José Afonso comentava à Lusa a importância da primeira 'fotografia' de um buraco negro, o da galáxia M87, graças às observações de uma rede de oito radiotelescópios espalhados pelo mundo - Event Horizon Telescope.
A imagem foi hoje divulgada e os resultados das observações comunicados em diversas conferências de imprensa em simultâneo, incluindo em Bruxelas, Bélgica, e publicados num número especial da revista da especialidade The Astrophysical Journal Letters.
"É uma vitória do espírito humano e da técnica", expressou José Afonso, astrofísico especialista no estudo de galáxias, assinalando que "pela primeira vez" foi possível "observar diretamente" um buraco negro, um "corpo denso" que não deixa escapar nada, nem mesmo a luz.
"Só foi possível devido ao avanço tecnológico", insistiu, acrescentando que foi preciso conjugar de "uma forma fina" os vários instrumentos e "mantê-los em sintonia".
Segundo José Afonso, nem mesmo os astrónomos acreditavam que era possível usar os "melhores radiotelescópios" e "pô-los a funcionar como um único para serem capazes de obter esta imagem".
O diretor do IA lembrou que os oito radiotelescópios, que, como todos os radiotelescópios, captam as ondas de rádio emitidas por corpos celestes através de uma ou várias antenas de grandes dimensões, foram construídos para "observar galáxias, como nascem estrelas".
"Um buraco negro é uma coisa minúscula no céu.
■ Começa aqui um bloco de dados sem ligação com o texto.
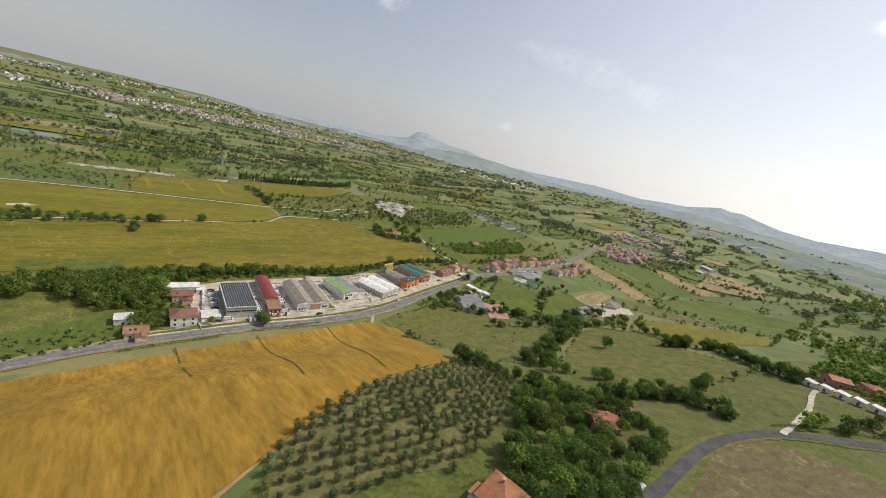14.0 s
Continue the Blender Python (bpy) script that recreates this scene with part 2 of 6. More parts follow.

É necessário mesmo um telescópio do tamanho da Terra [para obter uma imagem]. Depois, é preciso estar a observar na radiação indicada [no caso foram as ondas de rádio emitidas] para o buraco negro não ficar escondido [pela luz emitida por outros corpos celestes], uma vez que está no centro de uma galáxia", esclareceu.
Para José Afonso, a imagem do buraco negro da galáxia M87 é também "mais uma vitória" da Teoria da Relatividade Geral, de 1915, do físico Albert Einstein, pois "é novamente comprovada". A teoria postula que a presença de buracos negros, os objetos cósmicos mais extremos do Universo, deforma o espaço-tempo e sobreaquece o material em seu redor.
O astrofísico português explicou que na imagem "há uma zona mais escura" e uma auréola, que corresponde a luz proveniente de material que está por detrás do buraco negro propriamente dito, sendo que a luz "vem na direção" de um observador na Terra "devido à deformação do espaço" provocada pelo próprio corpo.
A sua sombra é, de acordo com a equipa científica envolvida na observação, o mais próximo da imagem do buraco negro, uma vez que este é totalmente escuro.
Sobre o alcance da observação, o diretor do Instituto de Astrofísica e Ciências do Espaço disse que a obtenção da imagem de um buraco negro permitirá aprofundar o estudo destes objetos celestes, uma vez que "agora é possível medir a massa de forma direta a partir da zona escura".
Além disso, a luz da auréola "permite estimar se um buraco negro está a rodar ou não" e "saber quais são as velocidades" do material do qual emana a luz.
José Afonso adiantou que, conhecendo melhor a natureza de um buraco negro, é possível perceber como se formaram as galáxias.
"Muito do que sabemos, ou pensamos saber, sobre a história do Universo está também baseado nos buracos negros, que agora podem ser estudados de uma forma mais detalhada", sublinhou.
O buraco negro da galáxia M87 tem uma massa 6,5 mil milhões de vezes superior à do Sol e está a 55 milhões de anos-luz da Terra.
Da equipa de mais de 200 investigadores que participaram na sua observação faz parte o astrofísico português Hugo Messias, do observatório ALMA, no Chile.